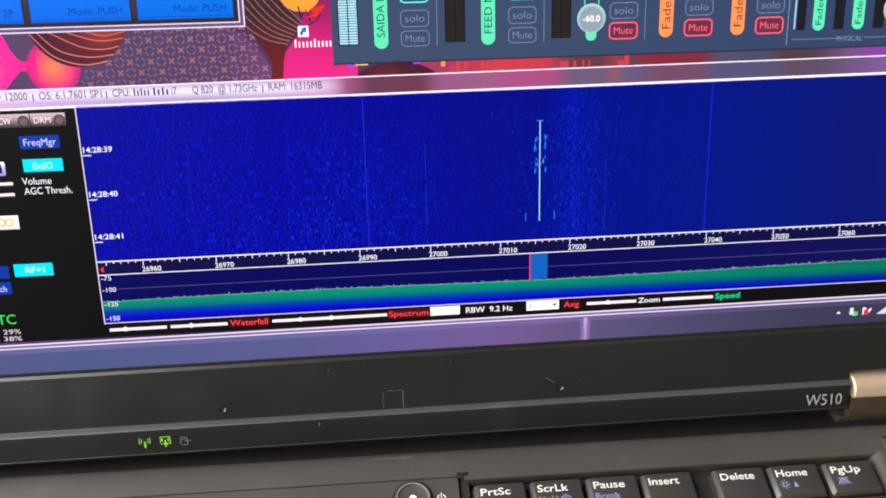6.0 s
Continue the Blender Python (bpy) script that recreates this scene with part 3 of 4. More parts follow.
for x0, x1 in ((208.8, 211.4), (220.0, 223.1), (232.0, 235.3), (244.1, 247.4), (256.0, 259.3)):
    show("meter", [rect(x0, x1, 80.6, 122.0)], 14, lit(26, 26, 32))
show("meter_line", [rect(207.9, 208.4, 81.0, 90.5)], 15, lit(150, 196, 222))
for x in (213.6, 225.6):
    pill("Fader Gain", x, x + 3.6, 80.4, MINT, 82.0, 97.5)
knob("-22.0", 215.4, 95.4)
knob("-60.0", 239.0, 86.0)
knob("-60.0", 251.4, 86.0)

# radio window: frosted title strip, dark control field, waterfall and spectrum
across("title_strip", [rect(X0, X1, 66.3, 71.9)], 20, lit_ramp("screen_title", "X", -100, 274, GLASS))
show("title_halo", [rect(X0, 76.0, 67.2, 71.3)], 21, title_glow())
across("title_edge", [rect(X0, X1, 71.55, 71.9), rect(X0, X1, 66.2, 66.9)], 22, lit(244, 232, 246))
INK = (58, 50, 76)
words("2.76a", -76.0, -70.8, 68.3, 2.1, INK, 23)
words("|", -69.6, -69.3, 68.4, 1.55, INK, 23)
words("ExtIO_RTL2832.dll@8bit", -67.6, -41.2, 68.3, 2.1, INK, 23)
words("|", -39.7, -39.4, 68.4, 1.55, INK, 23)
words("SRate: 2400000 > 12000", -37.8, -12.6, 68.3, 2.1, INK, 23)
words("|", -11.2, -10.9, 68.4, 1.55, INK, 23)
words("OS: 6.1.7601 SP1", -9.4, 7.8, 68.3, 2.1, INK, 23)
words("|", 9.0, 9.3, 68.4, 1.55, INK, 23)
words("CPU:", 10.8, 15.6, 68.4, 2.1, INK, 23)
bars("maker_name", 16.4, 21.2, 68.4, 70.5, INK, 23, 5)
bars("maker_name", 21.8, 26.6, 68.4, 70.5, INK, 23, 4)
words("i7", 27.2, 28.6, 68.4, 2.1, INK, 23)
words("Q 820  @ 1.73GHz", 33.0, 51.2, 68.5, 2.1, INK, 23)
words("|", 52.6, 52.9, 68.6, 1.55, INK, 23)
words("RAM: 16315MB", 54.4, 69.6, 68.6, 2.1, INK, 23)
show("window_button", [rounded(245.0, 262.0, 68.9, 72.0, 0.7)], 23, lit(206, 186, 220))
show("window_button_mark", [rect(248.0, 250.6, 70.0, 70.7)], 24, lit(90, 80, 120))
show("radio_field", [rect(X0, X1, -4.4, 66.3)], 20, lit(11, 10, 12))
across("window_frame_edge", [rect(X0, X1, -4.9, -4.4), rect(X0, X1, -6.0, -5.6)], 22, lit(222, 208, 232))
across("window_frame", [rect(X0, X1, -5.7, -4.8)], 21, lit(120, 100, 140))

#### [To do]
Print the whole listing above once more, word for word, without its pictures.

#### [Response to the exercise]
6.0 s
Continue the Blender Python (bpy) script that recreates this scene with part 3 of 4. More parts follow.
for x0, x1 in ((208.8, 211.4), (220.0, 223.1), (232.0, 235.3), (244.1, 247.4), (256.0, 259.3)):
    show("meter", [rect(x0, x1, 80.6, 122.0)], 14, lit(26, 26, 32))
show("meter_line", [rect(207.9, 208.4, 81.0, 90.5)], 15, lit(150, 196, 222))
for x in (213.6, 225.6):
    pill("Fader Gain", x, x + 3.6, 80.4, MINT, 82.0, 97.5)
knob("-22.0", 215.4, 95.4)
knob("-60.0", 239.0, 86.0)
knob("-60.0", 251.4, 86.0)

# radio window: frosted title strip, dark control field, waterfall and spectrum
across("title_strip", [rect(X0, X1, 66.3, 71.9)], 20, lit_ramp("screen_title", "X", -100, 274, GLASS))
show("title_halo", [rect(X0, 76.0, 67.2, 71.3)], 21, title_glow())
across("title_edge", [rect(X0, X1, 71.55, 71.9), rect(X0, X1, 66.2, 66.9)], 22, lit(244, 232, 246))
INK = (58, 50, 76)
words("2.76a", -76.0, -70.8, 68.3, 2.1, INK, 23)
words("|", -69.6, -69.3, 68.4, 1.55, INK, 23)
words("ExtIO_RTL2832.dll@8bit", -67.6, -41.2, 68.3, 2.1, INK, 23)
words("|", -39.7, -39.4, 68.4, 1.55, INK, 23)
words("SRate: 2400000 > 12000", -37.8, -12.6, 68.3, 2.1, INK, 23)
words("|", -11.2, -10.9, 68.4, 1.55, INK, 23)
words("OS: 6.1.7601 SP1", -9.4, 7.8, 68.3, 2.1, INK, 23)
words("|", 9.0, 9.3, 68.4, 1.55, INK, 23)
words("CPU:", 10.8, 15.6, 68.4, 2.1, INK, 23)
bars("maker_name", 16.4, 21.2, 68.4, 70.5, INK, 23, 5)
bars("maker_name", 21.8, 26.6, 68.4, 70.5, INK, 23, 4)
words("i7", 27.2, 28.6, 68.4, 2.1, INK, 23)
words("Q 820  @ 1.73GHz", 33.0, 51.2, 68.5, 2.1, INK, 23)
words("|", 52.6, 52.9, 68.6, 1.55, INK, 23)
words("RAM: 16315MB", 54.4, 69.6, 68.6, 2.1, INK, 23)
show("window_button", [rounded(245.0, 262.0, 68.9, 72.0, 0.7)], 23, lit(206, 186, 220))
show("window_button_mark", [rect(248.0, 250.6, 70.0, 70.7)], 24, lit(90, 80, 120))
show("radio_field", [rect(X0, X1, -4.4, 66.3)], 20, lit(11, 10, 12))
across("window_frame_edge", [rect(X0, X1, -4.9, -4.4), rect(X0, X1, -6.0, -5.6)], 22, lit(222, 208, 232))
across("window_frame", [rect(X0, X1, -5.7, -4.8)], 21, lit(120, 100, 140))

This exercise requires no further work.